Можно заметить некоторые параллели в семейных потерях семьи Маркса и семьи Толстого. В семье Маркса родилось семеро детей. Четверо из них тоже умерли в раннем возрасте. Самой большой трагедией, сломавшей супругов, была смерть их любимца – шалуна и тем не менее не по годам мудрого Эдгара (по семейному прозвищу – Муш). Но если дети Толстого умирали, если так можно выразиться, от естественных причин – неизлечимых в то время менингита, скарлатины, крупа – и никакими условиями жизни эти болезни нельзя было предотвратить, то дети Маркса свои смертельные болезни «обрели» в ужасающих условиях жизни, в которых оказались. Впрочем, и Толстой, возможно, частично виновен в семейных болезнях. У дочерей Толстого, например, выкидыши следовали один за другим. Софья Андреевна не без основания считала, что это результат вегетарианства, навязанного им Львом Николаевичем.
Опять параллели. Софья Андреевна была хорошей матерью, умелой хозяйкой и самоотверженной помощницей Льва Николаевича в его литературном труде. Она – как и Женни – переписывала огромное количество черновиков своего гениального супруга. Ведь и у Маркса и у Толстого был не почерк, а сущие каракули.

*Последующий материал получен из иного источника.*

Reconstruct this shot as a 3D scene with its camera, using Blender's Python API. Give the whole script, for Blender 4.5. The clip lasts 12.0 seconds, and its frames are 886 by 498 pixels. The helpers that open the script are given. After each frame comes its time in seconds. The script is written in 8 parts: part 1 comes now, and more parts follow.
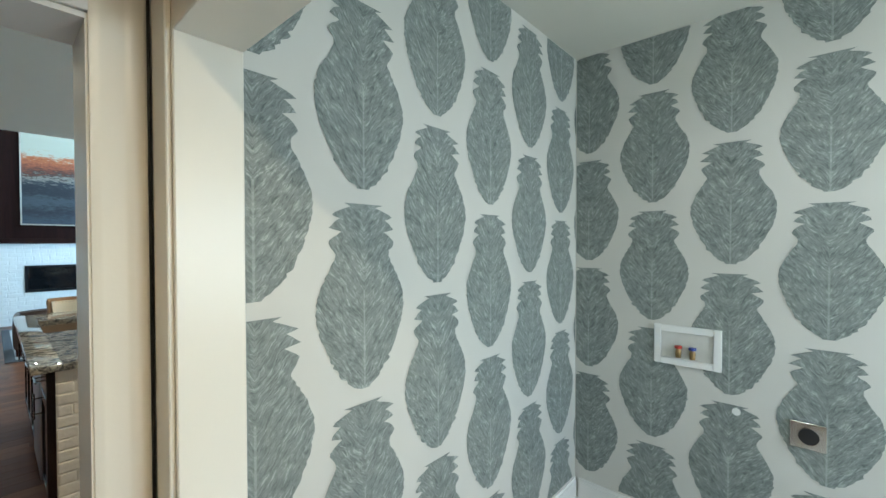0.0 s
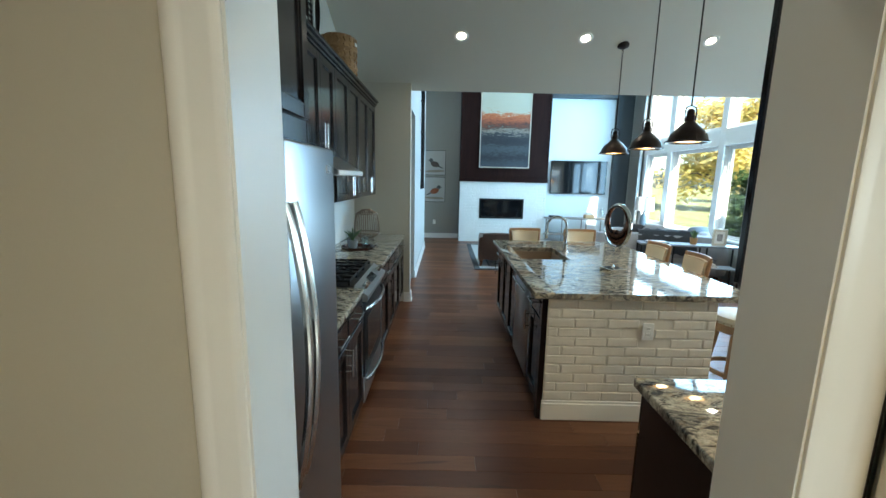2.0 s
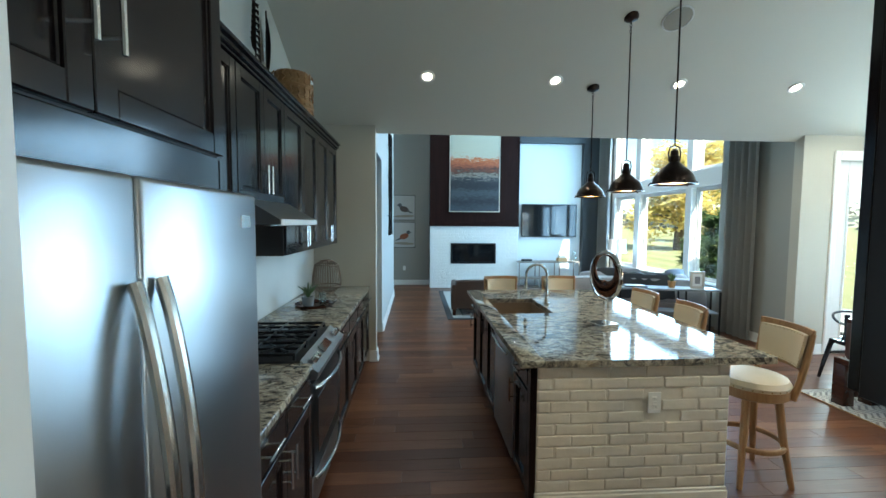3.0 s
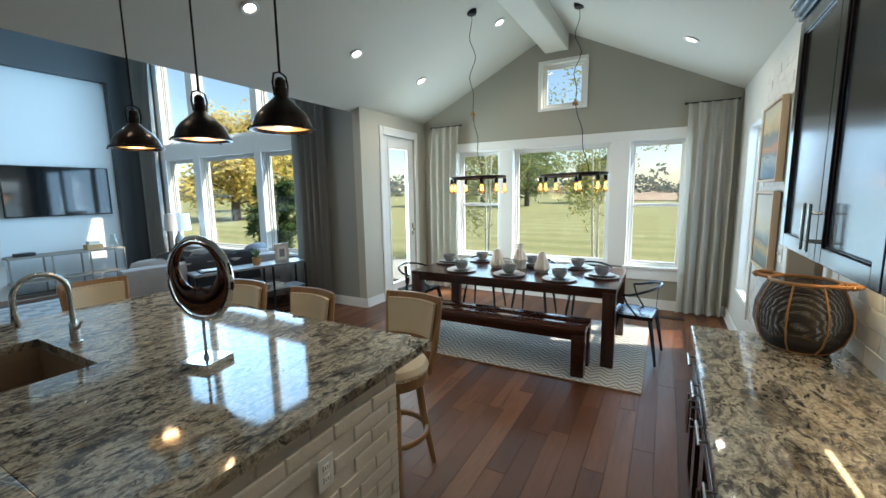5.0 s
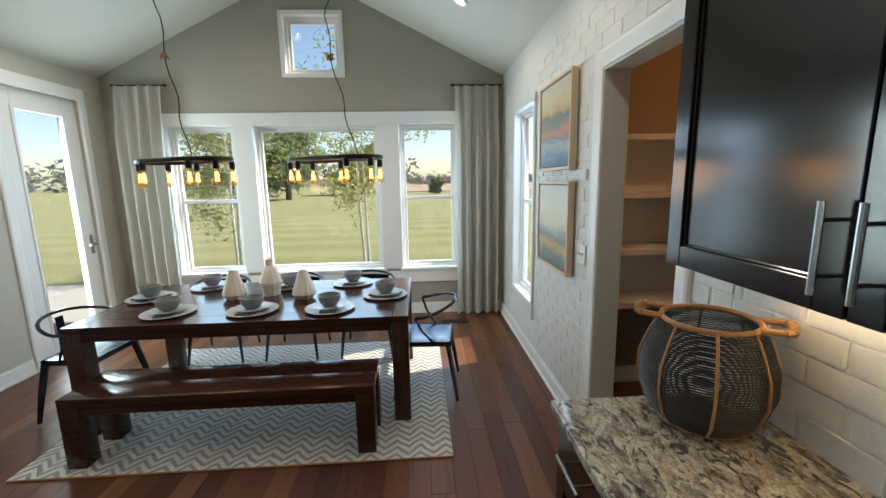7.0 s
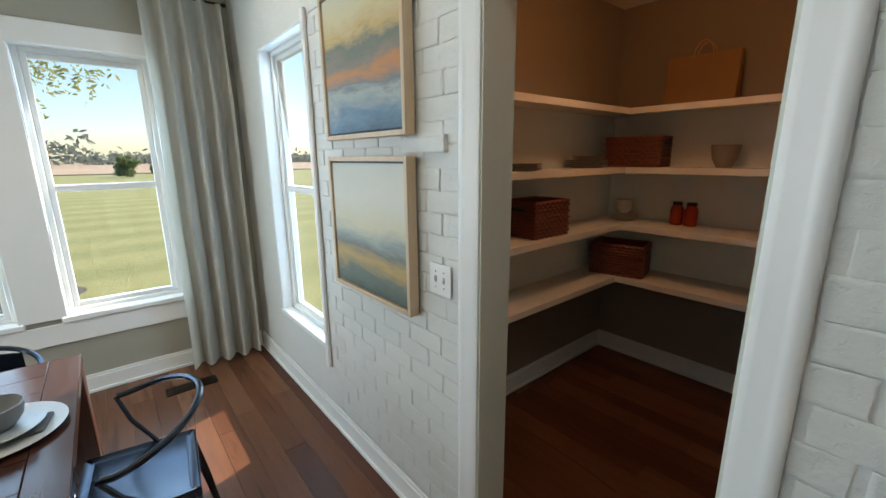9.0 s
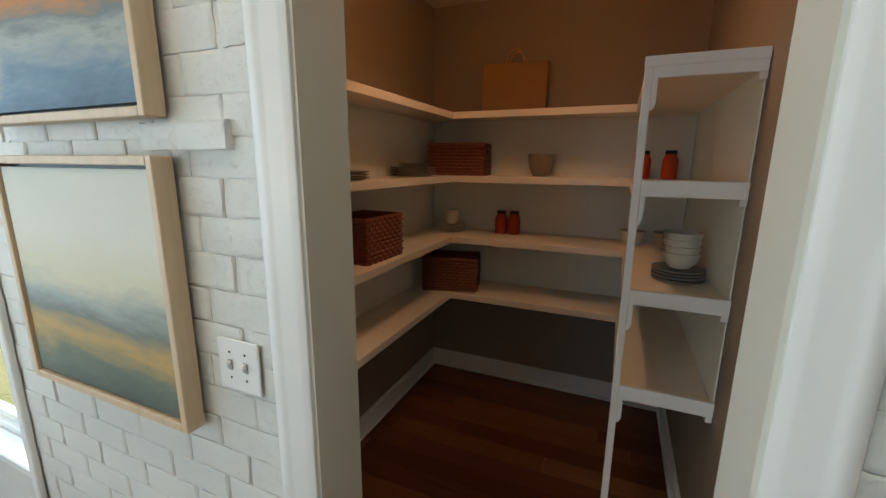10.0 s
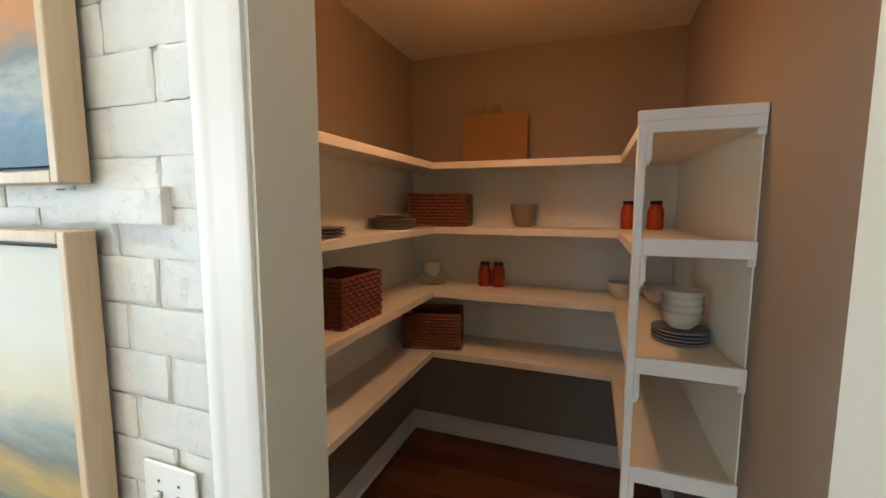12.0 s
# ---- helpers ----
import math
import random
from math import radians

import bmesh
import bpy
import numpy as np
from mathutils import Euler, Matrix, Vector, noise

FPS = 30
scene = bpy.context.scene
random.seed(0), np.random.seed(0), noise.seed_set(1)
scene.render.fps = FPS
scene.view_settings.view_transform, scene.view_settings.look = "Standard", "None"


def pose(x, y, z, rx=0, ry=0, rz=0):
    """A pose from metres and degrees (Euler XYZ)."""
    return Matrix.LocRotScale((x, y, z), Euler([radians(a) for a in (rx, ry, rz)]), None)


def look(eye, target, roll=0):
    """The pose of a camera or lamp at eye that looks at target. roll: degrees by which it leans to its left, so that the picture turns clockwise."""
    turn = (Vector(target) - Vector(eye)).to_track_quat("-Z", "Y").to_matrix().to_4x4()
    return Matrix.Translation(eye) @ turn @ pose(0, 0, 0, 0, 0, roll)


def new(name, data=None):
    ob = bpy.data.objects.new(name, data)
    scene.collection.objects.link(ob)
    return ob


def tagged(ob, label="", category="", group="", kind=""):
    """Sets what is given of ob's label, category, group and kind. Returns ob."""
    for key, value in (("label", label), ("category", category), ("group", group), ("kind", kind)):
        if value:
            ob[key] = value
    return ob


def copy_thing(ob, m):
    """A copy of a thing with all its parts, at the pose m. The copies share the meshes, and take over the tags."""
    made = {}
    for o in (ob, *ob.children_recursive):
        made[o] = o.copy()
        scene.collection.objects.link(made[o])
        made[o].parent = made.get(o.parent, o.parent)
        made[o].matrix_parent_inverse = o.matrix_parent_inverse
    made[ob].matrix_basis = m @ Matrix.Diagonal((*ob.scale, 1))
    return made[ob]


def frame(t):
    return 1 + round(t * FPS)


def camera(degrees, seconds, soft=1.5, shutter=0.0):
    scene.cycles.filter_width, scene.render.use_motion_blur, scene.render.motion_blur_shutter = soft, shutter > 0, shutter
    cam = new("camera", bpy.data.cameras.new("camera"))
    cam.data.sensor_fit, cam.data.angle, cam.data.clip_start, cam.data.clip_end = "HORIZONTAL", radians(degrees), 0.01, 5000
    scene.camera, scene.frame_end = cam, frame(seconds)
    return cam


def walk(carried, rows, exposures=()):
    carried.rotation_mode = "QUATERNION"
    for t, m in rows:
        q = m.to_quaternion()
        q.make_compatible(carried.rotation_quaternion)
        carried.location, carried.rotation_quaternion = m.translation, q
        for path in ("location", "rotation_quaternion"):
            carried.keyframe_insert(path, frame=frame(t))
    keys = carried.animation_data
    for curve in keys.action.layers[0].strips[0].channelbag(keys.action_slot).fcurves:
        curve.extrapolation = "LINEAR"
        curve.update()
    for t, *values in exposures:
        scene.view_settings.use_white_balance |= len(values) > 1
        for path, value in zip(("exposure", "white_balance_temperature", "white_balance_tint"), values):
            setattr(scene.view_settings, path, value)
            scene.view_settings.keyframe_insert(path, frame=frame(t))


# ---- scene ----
LENS = 95.0
cam = camera(LENS, 12.0)
PATH = [
    (0, (0.859, -0.415, 1.61), (2.348, 0.919, 1.577), -0.1),
    (0.5, (0.750, -0.380, 1.582), (1.853, 1.240, 1.181), 0.9),
    (1, (0.658, -0.258, 1.508), (1.294, 1.536, 0.897), 1.0),
    (1.5, (0.467, -0.004, 1.570), (0.702, 1.905, 1.023), 1.1),
    (2, (0.393, 0.156, 1.643), (0.388, 2.127, 1.304), 1.2),
    (2.5, (0.403, 0.355, 1.671), (0.354, 2.346, 1.492), 0.9),
    (2.7, (0.412, 0.435, 1.676), (0.408, 2.430, 1.538), 0.7),
    (4.3, (0.532, 1.392, 1.626), (1.667, 3.022, 1.392), -0.5),
    (4.5, (0.600, 1.470, 1.650), (1.917, 2.954, 1.404), -0.9),
    (5, (0.822, 1.740, 1.647), (2.556, 2.694, 1.368), -0.9),
    (5.5, (1.070, 1.918, 1.655), (2.993, 2.381, 1.370), -0.7),
    (6, (1.386, 1.977, 1.652), (3.359, 2.156, 1.377), -0.8),
    (6.5, (1.719, 2.031, 1.636), (3.697, 2.008, 1.340), -0.8),
    (6.7, (1.874, 1.991, 1.633), (3.849, 1.938, 1.32), -1.0),
    (8.3, (2.955, 2.096, 1.633), (4.769, 1.365, 1.213), -0.9),
    (8.5, (3.099, 2.039, 1.63), (4.845, 1.167, 1.194), -1.1),
    (9, (3.405, 1.914, 1.606), (4.904, 0.667, 1.163), -0.5),
    (9.5, (3.643, 1.772, 1.6), (4.772, 0.184, 1.151), -0.1),
    (10, (3.786, 1.577, 1.599), (4.562, -0.219, 1.188), 0.5),
    (10.5, (3.875, 1.404, 1.651), (4.422, -0.495, 1.337), 1.0),
    (11, (3.876, 1.357, 1.716), (4.326, -0.584, 1.54), 0.9),
    (11.3, (3.863, 1.362, 1.741), (4.328, -0.579, 1.609), 0.7),
    (11.5, (3.858, 1.378, 1.72), (4.363, -0.553, 1.602), 0.7),
    (12, (3.875, 1.442, 1.65), (4.557, -0.427, 1.441), 0.1),
]
walk(cam, [(t, look(e, g, r)) for t, e, g, r in PATH],
     exposures=[(0.0, 1.30, 6250, 4), (1.5, 1.24, 6350, 2), (2.5, 1.05, 6250, 0), (4.5, 0.55, 6450, 6), (5.3, 0.12, 6650, 8), (6.2, 0.06, 6850, 12), (8.5, 0.22, 6600, 10),
                (9.5, 0.15, 6700, 9), (10.0, 0.32, 6800, 9), (10.5, 0.74, 6950, 9), (11.3, 1.04, 7000, 10), (12.0, 0.96, 6900, 10)])

# ---- world, sun, large lights ----
SUN = Vector((0.31, -1.02, 0.97)).normalized()
world = bpy.data.worlds.new("world")
scene.world = world
world.use_nodes = True
wn = world.node_tree.nodes
sky = wn.new("ShaderNodeTexSky")
sky.sky_type = "NISHITA"
sky.sun_disc = False
sky.sun_elevation = math.asin(SUN.z)
sky.sun_rotation = math.atan2(SUN.x, SUN.y)
sky.altitude, sky.air_density, sky.dust_density, sky.ozone_density = 100, 1.0, 0.8, 1.4
wn["Background"].inputs["Strength"].default_value = 0.2
world.node_tree.links.new(sky.outputs[0], wn["Background"].inputs["Color"])

sun = new("sun", bpy.data.lights.new("sun", "SUN"))
sun.data.energy, sun.data.angle, sun.data.color = 7.6, radians(0.5), (1.0, 0.93, 0.82)
sun.matrix_world = look((0, 0, 30), Vector((0, 0, 30)) - SUN)


def window_light(name, centre, facing, w, h, watts, color=(0.86, 0.93, 1.0)):
    lamp = new(name, bpy.data.lights.new(name, "AREA"))
    lamp.data.shape, lamp.data.size, lamp.data.size_y = "RECTANGLE", w, h
    lamp.data.energy, lamp.data.color = watts, color
    lamp.matrix_world = look(centre, Vector(centre) + Vector(facing))
    return lamp


SKY = (0.46, 0.71, 1.0)
window_light("skylight_dining", (7.13, 3.17, 1.42), (-1, 0, -0.15), 3.2, 1.7, 64, SKY)
for mid, wide in ((9.85, 0.83), (8.44, 1.45), (7.12, 0.73)):
    window_light("skylight_living", (5.302, mid, 1.515), (-1, 0, 0), wide, 1.56, 21.0 * wide * 1.56, (0.40, 0.68, 1.0))
    window_light("skylight_living", (5.302, mid, 3.535), (-1, 0, 0), wide, 1.76, 21.0 * wide * 1.76, (0.36, 0.65, 1.0))
window_light("skylight_south", (6.03, 0.83, 1.4), (0, 1, -0.1), 0.7, 1.7, 12, SKY)
window_light("skylight_door", (6.2, 5.62, 1.3), (0, -1, -0.1), 0.5, 2.0, 46, (0.72, 0.92, 1.0))
window_light("skylight_laundry", (2.35, -2.62, 1.55), (0, 1, -0.1), 1.3, 1.0, 18, (0.72, 0.86, 1.0))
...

Часто гостивший в Ясной Поляне Афанасий Фет искренне восхищался Софьей Андреевной и писал Толстому: «Жена у Вас идеальная, чего хотите прибавьте в этот идеал, сахару, уксусу, соли, горчицы, перцу, амбре – всё только испортишь». Сам Толстой, однако, признавая, что она «идеальная жена», добавлял при этом, что в смысле «верности, семейности, самоотверженности, любви семейной… в ней лежит возможность христианского друга». «Проявится ли он в ней?» – в сомнениях продолжал он. Сравните с её словами: «Во всём этом шуме без тебя всё равно как без души. Ты один умеешь на всё и во всё вложить поэзию, прелесть и возвести всё на какую-то высоту. Это, впрочем, я так чувствую: для меня всё мертво без тебя. Я только без тебя то люблю, что ты любишь, и часто сбиваюсь, сама ли я что люблю или только мне нравится что-нибудь оттого, что ты это любишь». Лев Николаевич хотел абсолютного духовного слияния. «Он ждал от меня, бедный, милый муж мой, – писала она с пониманием, – того духовного единения, которое было почти невозможно при моей материальной жизни и заботах, от которых уйти было невозможно и никуда. Я не сумела бы разделить его духовную жизнь на словах, а провести её в жизнь, сломить её, волоча за собой целую большую семью, было немыслимо, да и непосильно».